In der Tat: Die etwa 58 Millionen Iraner, die an diesem Freitag zur Urne gerufen werden, um die 290 Abgeordneten in der Volksvertretung neu zu bestimmen, haben wenig Auswahl. Ruhanis Reformer wurden schon vor der Wahl im großen Stil kaltgestellt – der erste Sieg der Hardliner bei einer wichtigen Abstimmung seit fast einem Jahrzehnt ist wahrscheinlich.
In der anstehenden neuen Ära dürften Kräfte das Sagen haben, die die bisherige Öffnungspolitik des Präsidenten gegenüber dem Westen beenden wollen.
Die Ausgangslage
Reformer und pragmatisch orientierte Politiker hatten die vergangenen beiden Präsidentenwahlen, die Ruhani 2013 ins Amt brachten und 2017 bestätigten, sowie die Parlamentswahl 2016 für sich entschieden. Dahinter stand die Hoffnung vieler Iraner, die internationale Isolation des Landes würde endlich enden und ein Wirtschaftsaufschwung folgen.
Ruhanis Lager befürwortete den Abschluss des internationalen Atomvertrages 2015, der dem Iran einen Abbau von Sanktionen versprach. Doch der Aufschwung blieb aus. Nicht nur, aber auch, weil US-Präsident Donald Trump den Atomvertrag aufkündigte und neue Strafmaßnahmen erließ.
Inzwischen befindet sich Irans Wirtschaft auf Talfahrt. Revolutionsführer Ali Chamenei, mächtigster Mann in der Islamischen Republik, distanziert sich von Ruhanis Regierung. Proteste gegen Korruption, gegen Misswirtschaft und gegen die Politik des Regimes, wie zuletzt nach einer drastischen Erhöhung der Benzinpreise im November, wurden von den Sicherheitskräften brutal niedergeschlagen. Hunderte kamen ums Leben, Tausende landeten im Gefängnis. Einigen droht die Todesstrafe.

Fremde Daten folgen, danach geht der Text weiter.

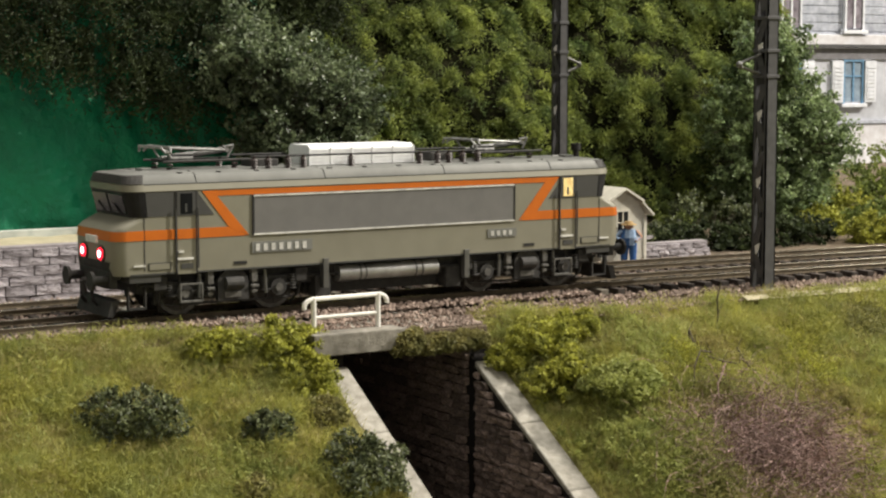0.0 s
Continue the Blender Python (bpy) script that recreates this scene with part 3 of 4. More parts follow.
def ring(bm, xf, half, ch, nose, z):
    """A closed ring at height z: rounded ends at -xf and xf that begin ch back on the flanks, end half-width nose."""
    c = end_curve(xf, half, ch, nose)
    pts = [(-x, y) for x, y in c[::-1]] + c
    pts += [(x, -y) for x, y in pts[::-1]]
    return [bm.verts.new((x, y, z)) for x, y in pts]


def loft(rings_in, cap=True):
    bm = bmesh.new()
    rs = [ring(bm, *r) for r in rings_in]
    for a, b in zip(rs, rs[1:]):
        for i in range(28):
            bm.faces.new((a[i], a[(i + 1) % 28], b[(i + 1) % 28], b[i]))
    if cap:
        bm.faces.new(rs[0][::-1])
        bm.faces.new(rs[-1])
    return bm


SIDE = 1.66


def flat(parent, name, outline, mat, lift=0.012, label="", both=True):
    """A paint field or plate of outline (x, z) on both flanks."""
    out = None
    for sgn in (-1, 1) if both else (-1,):
        pts = [(x * (1 if sgn < 0 else -1), z) for x, z in outline]
        y0, y1 = sgn * (SIDE - 0.02), sgn * (SIDE + lift)
        out = part(name, prism(bmesh.new(), pts, y0, y1), mat, parent, label)
    return out


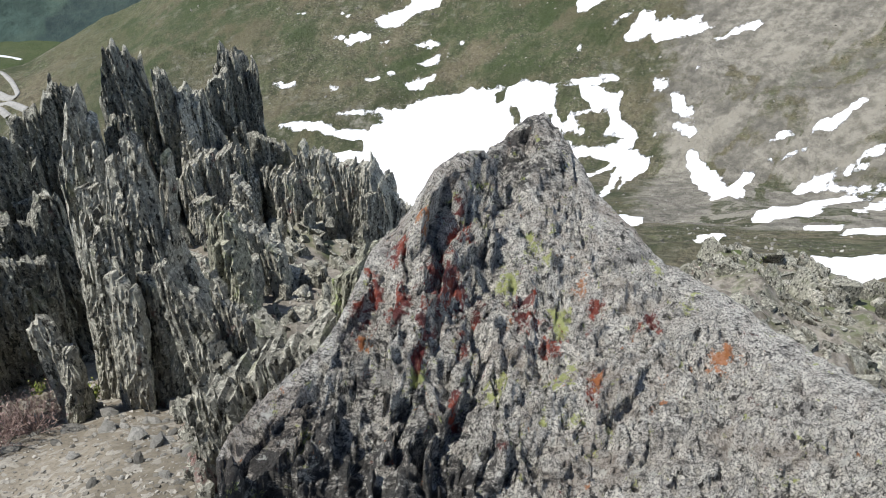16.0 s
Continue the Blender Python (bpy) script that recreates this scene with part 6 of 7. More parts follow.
GNEISS = make_boulder_material()


def build_boulder():
    az = np.arange(BOULDER_CREST[0][0], BOULDER_CREST[-1][0], 0.16)
    rc, zc = along(BOULDER_CREST, az)
    rc, zc = blur(rc, 8), blur(zc, 3)
    front, behind = 300, 40
    s = np.concatenate([np.linspace(0, 1, front), 1 + np.linspace(0, 1, behind + 1)[1:]])[:, None]
    sf, sb = np.minimum(s, 1), np.maximum(s - 1, 0)
    r0 = 0.62 + 0 * rc
    r = r0 + (rc - r0) * sf + 0.42 * np.sqrt(sb)
    z0 = np.interp(az, [62, 75, 90, 110, 130], [-0.62, -0.55, -0.42, -0.36, -0.30])
    z = z0 + (zc - z0) * sf ** 1.1 - 2.0 * sb ** 1.5
    # a hollow of ground falls away along the near rim of the left flank
    a = np.radians(az)[None, :]
    x, y = BOULDER_AT[0] + r * np.sin(a), BOULDER_AT[1] + r * np.cos(a)
    hold = np.clip(sf * 4, 0, 1) * np.where(s < 1, 1 - sf ** 10 * 0.75, 0.3)
    u, v = x * 0.8 + y * 0.6, -x * 0.6 + y * 0.8
    z = z + hold * (0.17 * (ridged(u * 2.1, v * 1.2, 4, 21) - 0.6) + 0.07 * (ridged(u * 8, v * 3.2, 4, 31) - 0.55) + 0.05 * (ridged(u * 26, v * 14, 3, 41) - 0.5) + 0.02 * (fbm(u * 70, v * 50, 2, 51) - 0.5))
    left = 1 - step(88, 101, az[None, :])
    wob = 0.10 * (fbm(u * 4, v * 4, 3, 60) - 0.5)
    p, q = 0.64 * u + 0.77 * v, -0.77 * u + 0.64 * v
    b1, t1 = facets((p + wob) / 0.13, (q + wob) / 0.42, 63)
    b2, t2 = facets((p + wob) / 0.05, q / 0.15, 66)
    b3, t3 = facets((p + 0.4 * wob) / 0.020, q / 0.05, 69)
    z = z + hold * ((0.006 + 0.06 * left) * (b1 - 0.5) + (0.03 + 0.06 * left) * t1 + (0.014 + 0.03 * left) * (b2 - 0.5) + (0.02 + 0.04 * left) * t2 + 0.010 * (b3 - 0.5) + 0.014 * t3)
    A = az[None, :] + 0 * r
    def patches(spots):
        total = 0.0 * A
        for a0, r0, reach in spots:
            total = np.maximum(total, np.exp(-((A - a0) / reach) ** 2 - ((r - r0) / (0.035 * reach * r0)) ** 2))
        return total

    rust, spot, lime = patches(RED_LICHEN), patches(ORANGE_LICHEN), patches(LIME_LICHEN)
    # dark mottling: at the summit, over the left flank, most towards the near rim
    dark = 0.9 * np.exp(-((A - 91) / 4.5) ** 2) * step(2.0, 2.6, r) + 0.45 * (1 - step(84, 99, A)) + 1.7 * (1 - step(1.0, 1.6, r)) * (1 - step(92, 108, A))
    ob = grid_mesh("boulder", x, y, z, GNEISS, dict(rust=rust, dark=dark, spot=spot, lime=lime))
    return tagged(ob, "large grey gneiss boulder with red, orange and yellow-green lichen", "boulder")


build_boulder()


def make_granite():
    m, nt, bsdf = material("pale_granite", 0.85)
    p = place(nt)
    c = blend(nt, ramp(nt, grain(nt, p, 14, 7, 0.7), 0.32, 0.68), (0.50, 0.49, 0.47), (0.80, 0.79, 0.77))
    c = blend(nt, ramp(nt, grain(nt, p, 90, 4, 0.7), 0.52, 0.64, 0.0, 0.8), c, (0.62, 0.61, 0.59))
    c = blend(nt, ramp(nt, grain(nt, p, 45, 4, 0.7), 0.60, 0.68, 0.0, 0.8), c, (0.06, 0.06, 0.06))
    link(nt, c, bsdf.inputs["Base Color"])
    relief(nt, bsdf, calc(nt, "ADD", grain(nt, p, 40, 7, 0.75), grain(nt, p, 9, 4)), 0.02, 1.0)
    return m


def round_boulder(label, centre, size, seed, mat, name="boulder"):
    """A worn block: a ball of corners pushed towards a box, then roughened."""
    n, mrow = 72, 48
    th = np.linspace(0, 2 * np.pi, n, endpoint=False)[None, :]
    ph = np.linspace(-np.pi / 2, np.pi / 2, mrow)[:, None]
    dx, dy, dz = np.cos(ph) * np.cos(th), np.cos(ph) * np.sin(th), np.sin(ph) * np.ones_like(th)
    k = 1 / (np.abs(dx) ** 4 + np.abs(dy) ** 4 + np.abs(dz) ** 4) ** 0.25
    bump = 1 + 0.16 * (fbm(dx * 2 + seed, dy * 2 + dz * 1.5, 4, seed) - 0.5) + 0.05 * (ridged(dx * 7 + dz * 3, dy * 7 - dz * 4, 4, seed + 3) - 0.5)
    ob = grid_mesh(name, centre[0] + dx * k * bump * size[0], centre[1] + dy * k * bump * size[1], centre[2] + dz * k * bump * size[2], mat, {}, closed=True)
    return tagged(ob, label, "boulder")


round_boulder("pale grey granite block with a flat rounded top", (-0.325, -0.445, 1.045), (0.33, 0.27, 0.74), 5, make_granite())


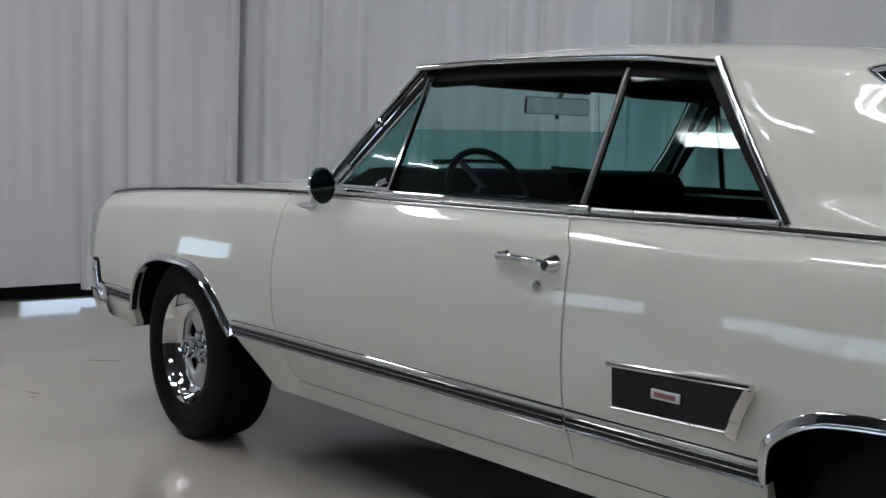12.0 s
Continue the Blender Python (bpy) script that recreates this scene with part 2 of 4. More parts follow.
wall_box("wall_west", -3.85, -3.66, -9.0, -2.4, "plain white painted wall with a low window")
wall_box("wall_north", -7.9, 9.9, 3.2, 3.4, "dark wall behind the curtains", DARKWALL)
wall_box("wall_east", 6.6, 6.8, -10.9, 3.2, "dark wall behind the curtains", DARKWALL)
wall_box("wall_south", -7.9, 9.9, -6.9, -6.7, "dark grey wall with daylight windows", DARKWALL)
wall_box("wall_far_west", -7.9, -7.7, -10.9, 3.2, "dark wall beyond the curtains", DARKWALL)
bb = part("baseboard", block((0.03, 6.5, 0.10), (-3.645, -5.7, 0.05), 0.004), BASEMAT)
tagged(bb, "black vinyl baseboard along the white wall", "baseboard", kind="structure")


def polyline(pts):
    """Arc-length walk along a plan line: f(s) -> point, normal; and its length."""
    p = [Vector((a, b)) for a, b in pts]
    ls = [0]
    for a, b in zip(p, p[1:]):
        ls.append(ls[-1] + (b - a).length)
    fx, fy = sm(*[(l, q.x) for l, q in zip(ls, p)]), sm(*[(l, q.y) for l, q in zip(ls, p)])

    def f(s):
        q = Vector((fx(s), fy(s)))
        t = Vector((fx(s + 0.02) - fx(s - 0.02), fy(s + 0.02) - fy(s - 0.02))).normalized()
        return q, Vector((t.y, -t.x))
    return f, ls[-1]


def curtain(pts, label, pitch=0.16, depth=0.022, seed=1, bottom=0.06, top=CEIL):
    f, length = polyline(pts)
    rng = random.Random(seed)
    knots, s = [0.0], 0.0
    while s < length:
        s += pitch * rng.uniform(0.55, 1.5)
        knots.append(s)
    deep = [1.9 * depth * rng.uniform(0.25, 1.35) for _ in knots]
    lean = [rng.uniform(-0.03, 0.03) for _ in knots]
    zs = [bottom, 0.25, 0.8, 1.4, 2.0, 3.0, top]

    def at(s, z):
        i = min(int(np.searchsorted(knots, s, "right")) - 1, len(knots) - 2)
        t = (s - knots[i]) / (knots[i + 1] - knots[i])
        h = 1 - (z - bottom) / (top - bottom)
        off = deep[i] * (math.sin(math.pi * t) ** 1.5) * (0.75 + 0.4 * h) + 0.006 * math.sin(9 * s + 1.3 * z) + 0.0025 * math.sin(47 * s + 0.6 * z)
        q, n = f(min(max(s + lean[i] * h * math.sin(math.pi * t), 0), length))
        return Vector((q.x + n.x * off, q.y + n.y * off, z))
    bm = grid(at, steps(0, length, max(12, int(length / 0.012))), zs)
    ob = part("curtain", bm, FABRIC, thick=0.004, sharp=60)
    return tagged(ob, label, "curtain", group="curtains round the car")


CURT = [
    ([(-3.74, 0.28), (-3.66, 0.75), (-3.30, 1.24)], "white cloth curtain with soft folds at the wall's end", 0.15, 0.03),
    ([(-3.42, 1.30), (-2.6, 1.78), (-1.9, 2.05), (-1.06, 2.22)], "wide white curtain with shallow folds behind the car", 0.16, 0.030),
    ([(-1.22, 2.14), (-0.5, 2.27), (-0.05, 2.31)], "deeply pleated white curtain between wider ones", 0.19, 0.055),
    ([(-0.24, 2.35), (1.2, 2.37), (2.61, 2.40)], "wide white curtain with shallow folds behind the car", 0.27, 0.018),
    ([(2.60, 2.37), (2.8, 2.38), (2.985, 2.385)], "closely pleated white curtain beside a dark gap", 0.08, 0.040),
    ([(3.022, 2.38), (3.5, 2.28), (4.05, 2.03)], "closely pleated white curtain beside a dark gap", 0.10, 0.045),
    ([(4.05, 2.08), (4.6, 1.82), (5.25, 1.46), (5.52, 1.27)], "nearly smooth pale grey curtain near the corner", 0.5, 0.008),
    ([(5.20, 1.36), (5.6, 0.75), (5.78, 0.1), (5.84, -0.7), (5.85, -1.5)], "long white curtain with broad folds beside the rear of the car", 0.2, 0.03),
]
for k, (pts, label, pitch, depth) in enumerate(CURT):
    curtain(pts, label, pitch, depth, seed=11 + k)
carpet = part("carpet", block((3.9, 12.0, 0.012), (-5.76, -2.8, 0.008), 0.004), material("black_carpet", (0.012, 0.012, 0.013), 0.95, var=0.3, scale=30, bump=0.4, bump_scale=300, spec=0.05))
tagged(carpet, "black carpet beyond the western curtain", "carpet", kind="structure")
curtain([(-3.70, -2.5), (-3.72, -1.0), (-3.76, 0.30)], "smooth white curtain hanging a hand's width above the floor", 0.7, 0.003, seed=31, bottom=0.10)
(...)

Deshalb sieht es schlecht aus für das reformorientierte Lager. „Die Hardliner haben alle Wahlen seit 2012 verloren, doch Trump hat sie politisch gestärkt, indem er die Pragmatiker, die all ihr politisches Kapital in den Atomdeal von 2015 investiert hatten, politisch diskreditiert hat“, sagt Ali Vaez, Direktor des Iran-Projekts bei der Denkfabrik International Crisis Group, im Gespräch mit dem Tagesspiegel.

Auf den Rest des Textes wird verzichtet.